Set the listing down unchanged, minus every embedded image.

Dataset excerpt ::
########

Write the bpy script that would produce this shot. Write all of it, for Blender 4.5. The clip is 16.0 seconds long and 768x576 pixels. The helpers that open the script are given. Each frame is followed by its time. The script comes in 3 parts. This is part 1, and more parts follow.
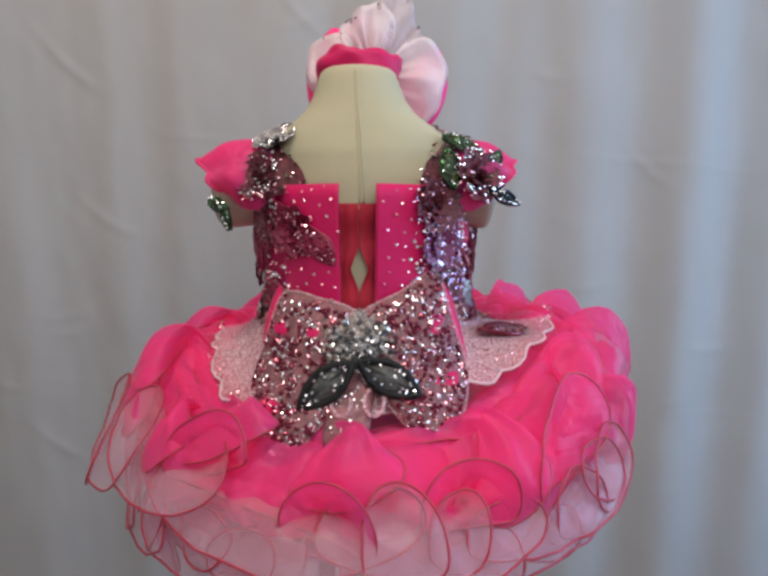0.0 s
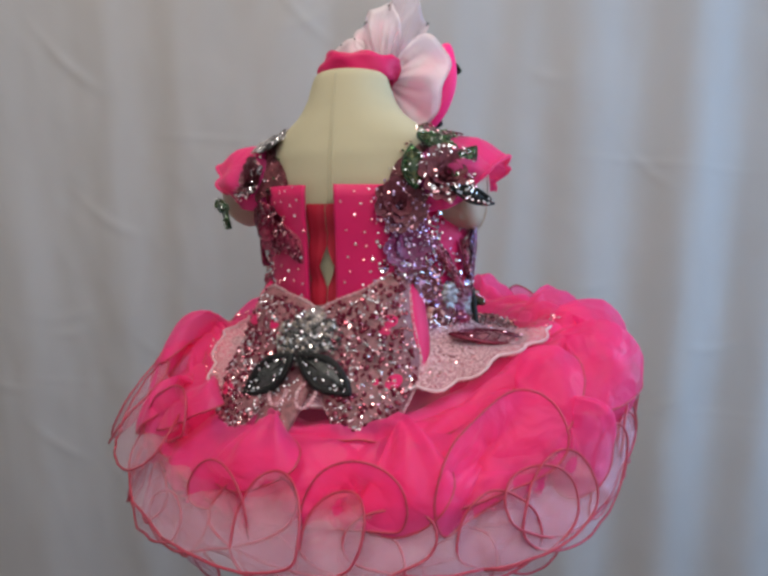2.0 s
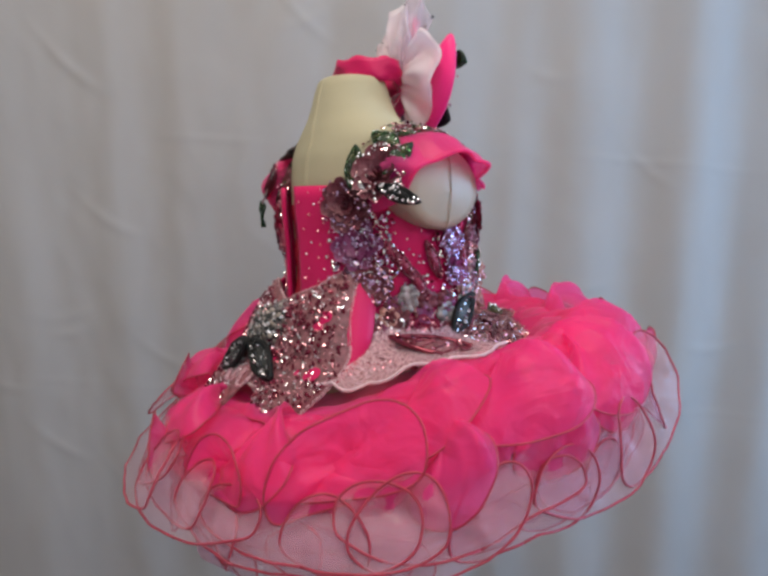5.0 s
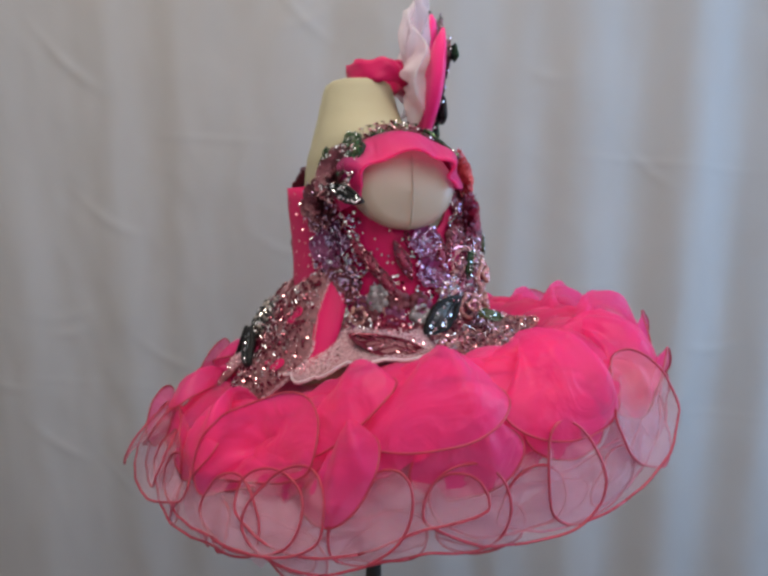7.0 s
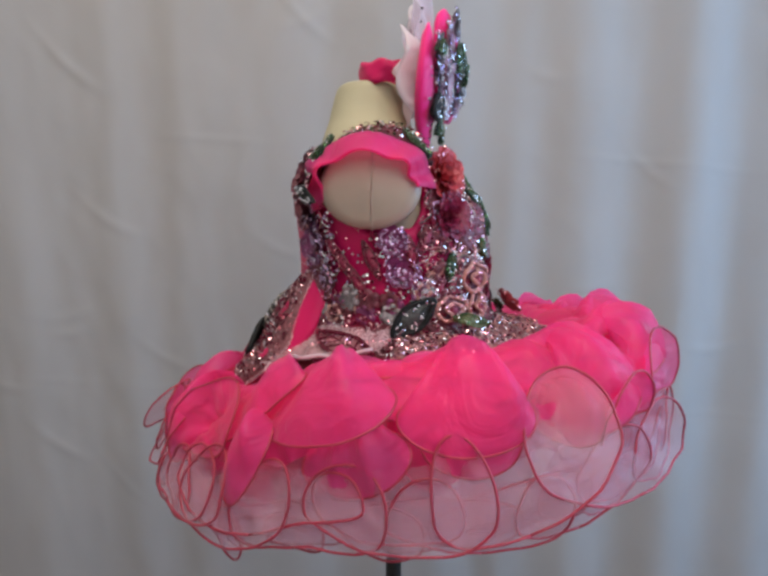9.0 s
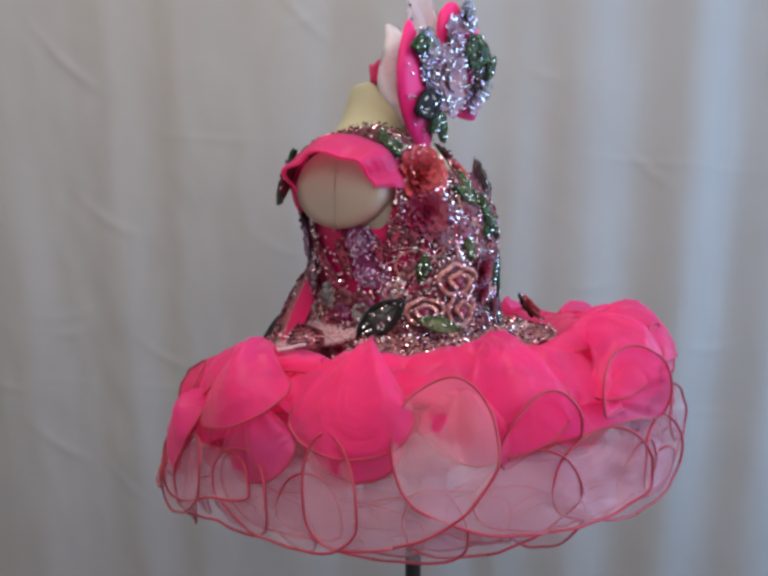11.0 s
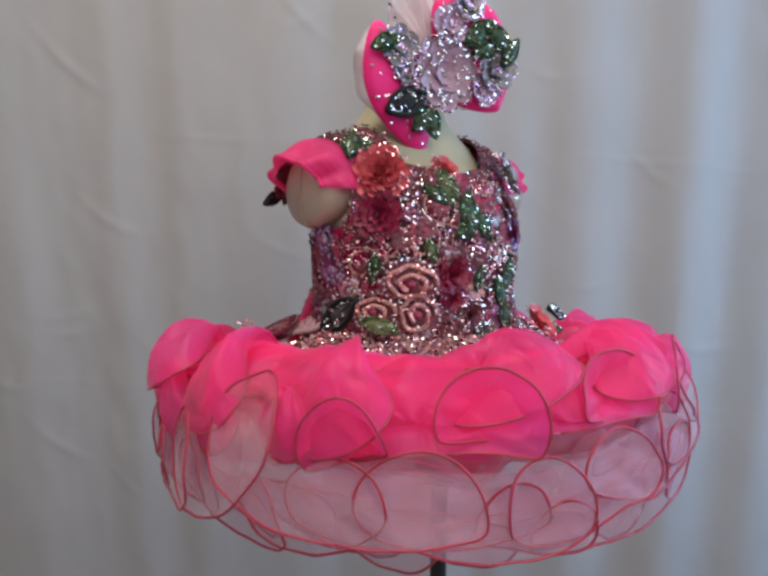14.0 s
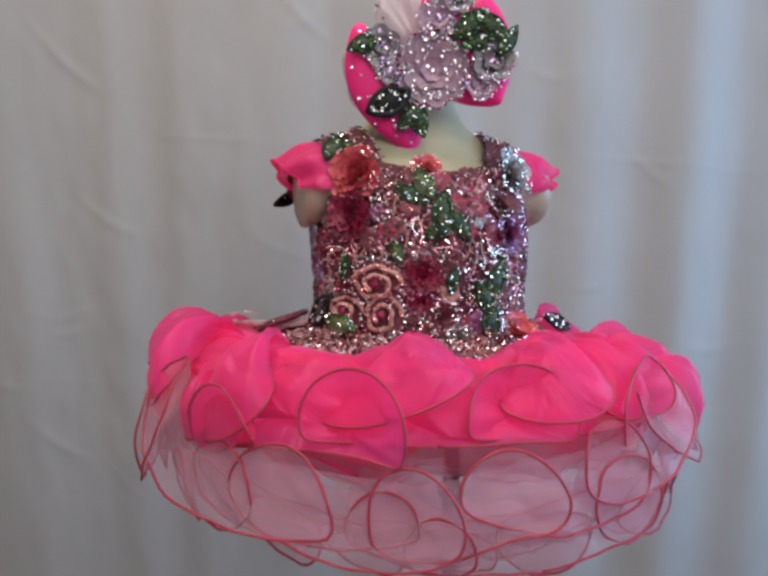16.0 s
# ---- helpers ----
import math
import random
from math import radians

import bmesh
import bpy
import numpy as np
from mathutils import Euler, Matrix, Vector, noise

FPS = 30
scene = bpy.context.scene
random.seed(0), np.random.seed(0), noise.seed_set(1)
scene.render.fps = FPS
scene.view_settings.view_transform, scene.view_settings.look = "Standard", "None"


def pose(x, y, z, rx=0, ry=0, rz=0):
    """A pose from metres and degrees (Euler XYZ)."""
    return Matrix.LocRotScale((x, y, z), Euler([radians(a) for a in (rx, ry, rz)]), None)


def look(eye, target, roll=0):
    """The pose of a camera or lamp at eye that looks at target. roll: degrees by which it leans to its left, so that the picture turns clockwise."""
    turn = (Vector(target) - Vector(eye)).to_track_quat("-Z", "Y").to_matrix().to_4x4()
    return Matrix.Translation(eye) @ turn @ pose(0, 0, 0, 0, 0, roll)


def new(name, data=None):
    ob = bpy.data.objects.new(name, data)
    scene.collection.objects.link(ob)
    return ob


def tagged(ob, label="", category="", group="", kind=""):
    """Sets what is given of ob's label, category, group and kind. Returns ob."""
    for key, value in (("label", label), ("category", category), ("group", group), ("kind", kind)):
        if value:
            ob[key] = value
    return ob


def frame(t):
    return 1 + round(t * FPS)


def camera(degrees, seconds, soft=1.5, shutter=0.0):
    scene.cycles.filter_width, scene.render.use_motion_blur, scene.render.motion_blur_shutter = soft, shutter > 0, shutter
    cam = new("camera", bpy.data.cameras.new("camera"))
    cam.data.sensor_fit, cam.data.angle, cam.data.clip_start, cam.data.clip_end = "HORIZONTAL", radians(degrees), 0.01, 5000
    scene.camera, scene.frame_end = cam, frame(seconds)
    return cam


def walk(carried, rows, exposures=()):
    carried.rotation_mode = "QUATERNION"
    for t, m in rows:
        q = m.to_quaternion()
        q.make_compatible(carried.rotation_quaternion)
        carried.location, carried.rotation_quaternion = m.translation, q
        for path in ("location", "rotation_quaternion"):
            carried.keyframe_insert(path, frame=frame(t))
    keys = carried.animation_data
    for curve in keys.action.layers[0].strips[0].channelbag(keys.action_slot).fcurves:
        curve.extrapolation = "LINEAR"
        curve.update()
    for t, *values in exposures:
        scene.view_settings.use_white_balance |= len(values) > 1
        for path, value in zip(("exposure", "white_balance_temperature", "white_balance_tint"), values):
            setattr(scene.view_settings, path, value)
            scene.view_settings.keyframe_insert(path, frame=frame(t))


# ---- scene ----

########

Written response ::
Write the bpy script that would produce this shot. Write all of it, for Blender 4.5. The clip is 16.0 seconds long and 768x576 pixels. The helpers that open the script are given. Each frame is followed by its time. The script comes in 3 parts. This is part 1, and more parts follow.
0.0 s
2.0 s
5.0 s
7.0 s
9.0 s
11.0 s
14.0 s
16.0 s
# ---- helpers ----
import math
import random
from math import radians

import bmesh
import bpy
import numpy as np
from mathutils import Euler, Matrix, Vector, noise

FPS = 30
scene = bpy.context.scene
random.seed(0), np.random.seed(0), noise.seed_set(1)
scene.render.fps = FPS
scene.view_settings.view_transform, scene.view_settings.look = "Standard", "None"


def pose(x, y, z, rx=0, ry=0, rz=0):
    """A pose from metres and degrees (Euler XYZ)."""
    return Matrix.LocRotScale((x, y, z), Euler([radians(a) for a in (rx, ry, rz)]), None)


def look(eye, target, roll=0):
    """The pose of a camera or lamp at eye that looks at target. roll: degrees by which it leans to its left, so that the picture turns clockwise."""
    turn = (Vector(target) - Vector(eye)).to_track_quat("-Z", "Y").to_matrix().to_4x4()
    return Matrix.Translation(eye) @ turn @ pose(0, 0, 0, 0, 0, roll)


def new(name, data=None):
    ob = bpy.data.objects.new(name, data)
    scene.collection.objects.link(ob)
    return ob


def tagged(ob, label="", category="", group="", kind=""):
    """Sets what is given of ob's label, category, group and kind. Returns ob."""
    for key, value in (("label", label), ("category", category), ("group", group), ("kind", kind)):
        if value:
            ob[key] = value
    return ob


def frame(t):
    return 1 + round(t * FPS)


def camera(degrees, seconds, soft=1.5, shutter=0.0):
    scene.cycles.filter_width, scene.render.use_motion_blur, scene.render.motion_blur_shutter = soft, shutter > 0, shutter
    cam = new("camera", bpy.data.cameras.new("camera"))
    cam.data.sensor_fit, cam.data.angle, cam.data.clip_start, cam.data.clip_end = "HORIZONTAL", radians(degrees), 0.01, 5000
    scene.camera, scene.frame_end = cam, frame(seconds)
    return cam


def walk(carried, rows, exposures=()):
    carried.rotation_mode = "QUATERNION"
    for t, m in rows:
        q = m.to_quaternion()
        q.make_compatible(carried.rotation_quaternion)
        carried.location, carried.rotation_quaternion = m.translation, q
        for path in ("location", "rotation_quaternion"):
            carried.keyframe_insert(path, frame=frame(t))
    keys = carried.animation_data
    for curve in keys.action.layers[0].strips[0].channelbag(keys.action_slot).fcurves:
        curve.extrapolation = "LINEAR"
        curve.update()
    for t, *values in exposures:
        scene.view_settings.use_white_balance |= len(values) > 1
        for path, value in zip(("exposure", "white_balance_temperature", "white_balance_tint"), values):
            setattr(scene.view_settings, path, value)
            scene.view_settings.keyframe_insert(path, frame=frame(t))


# ---- scene ----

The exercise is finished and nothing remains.